Processes are a way to create Pink control functions using code that “feels” like writing multi-threaded code. The process macro from pink.processes is used to create the process and is most often used in conjunction with the wait function. The wait function pauses the operation of the process for the given time in seconds, until a signal is received, or until a predicate indicates that the wait condition is no longer valid.

Processes, like Chuck’s Shreds, are run synchronously with the engine. However, unlike Chuck, Pink’s processes are run at block rate rather than sample rate, due to the differences in engine designs. (Pink users may set *buffer-size* to 1 to operate at sample rate.) The calculations for Pink’s wait times are, however, sample accurate, with deterministic jitter to the size of the buffer.

Processes, like any control function, may be added directly to a Pink engine or scheduled via event to process sometime within the future. Since processes are synchronously processed, users may create control code that works both in realtime as well as ahead-of-time (i.e., when rendering to disk).

Example

The following code creates a process that loops 32 times. Each iteration will create a random pitch, call perf-piano twice using that pitch at a major 5th apart, then wait 0.25 seconds until the next iteration of the loop. 

(add-pre-cfunc
  (process
    (loop [a 0]
      (when (< a 32)
        (let [pitch (+ 60 (* 12 (Math/random)))]
          (perf-piano 0 1 0.15 pitch) 
          (perf-piano 0 1 0.15 (+ 7 pitch))) 
        (wait 0.25)
        (recur (inc a))
        ))))

The example shows the add-pre-cfunc function used to add the process as a control function to the global pink.simple engine. (The code is taken from src/demo/pink/demo/processes.clj).

Wait Types

The wait function is designed to operate using one of three argument types. The first is a numeric value in seconds and is calculated according the sample rate of the engine. Users wanting to use other time values, such as beats, should convert their values accordingly.

The second argument type is a PinkSignal. The pink.processes namespace provides two options that satisfy the PinkSignal protocol: cues, used for one-time signaling from one source to many processes, and latches, used for a single listener awaiting upon signals from multiple processes. These two signal types all for interprocess notification and can be used to implement aleatoric processes (i.e., Lutoslawski ‘ad libitum’ writing). An example of this is found in the source code for music-examples.processes, found within the music-examples project, where a conductor and multiple performance processes cue and signal each other to determine when new material should be performed.

The third argument type is a predicate.
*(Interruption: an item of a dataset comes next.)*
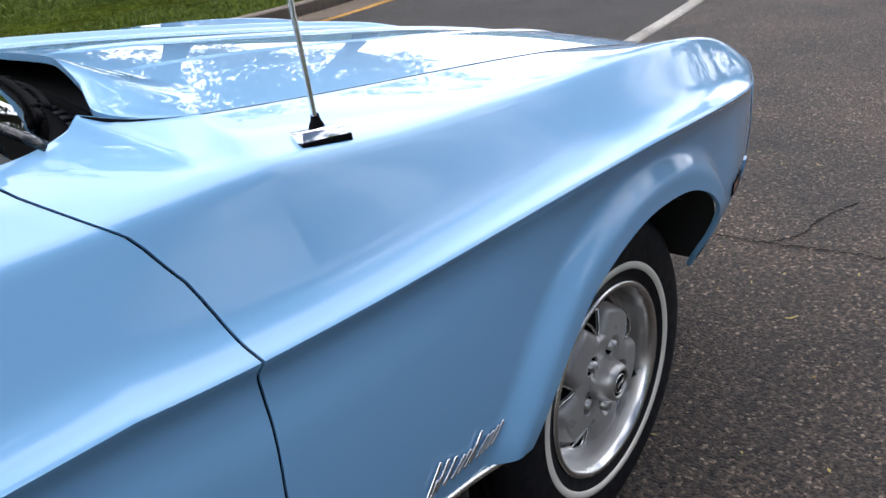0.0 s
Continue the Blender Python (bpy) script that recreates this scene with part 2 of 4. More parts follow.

Users may supply an arbitrary predicate function. The process will wait as long as the predicate returns truthy values (i.e., true) and the wait will complete when the predicate returns a falsey value (i.e., false, nil).

Implementation Notes

The pink process macro utilizes the ioc_macros from core.async to transform user code into a state machine. The state machine and its execution is wrapped into a function that operates according to the Pink control function convention of returning true if the process is still running, and false if it is complete.

Many thanks to Timothy Baldridge and the rest of the core.async contributors for creating a wonderfully extensible library that could be reused for the purposes of programs like Pink.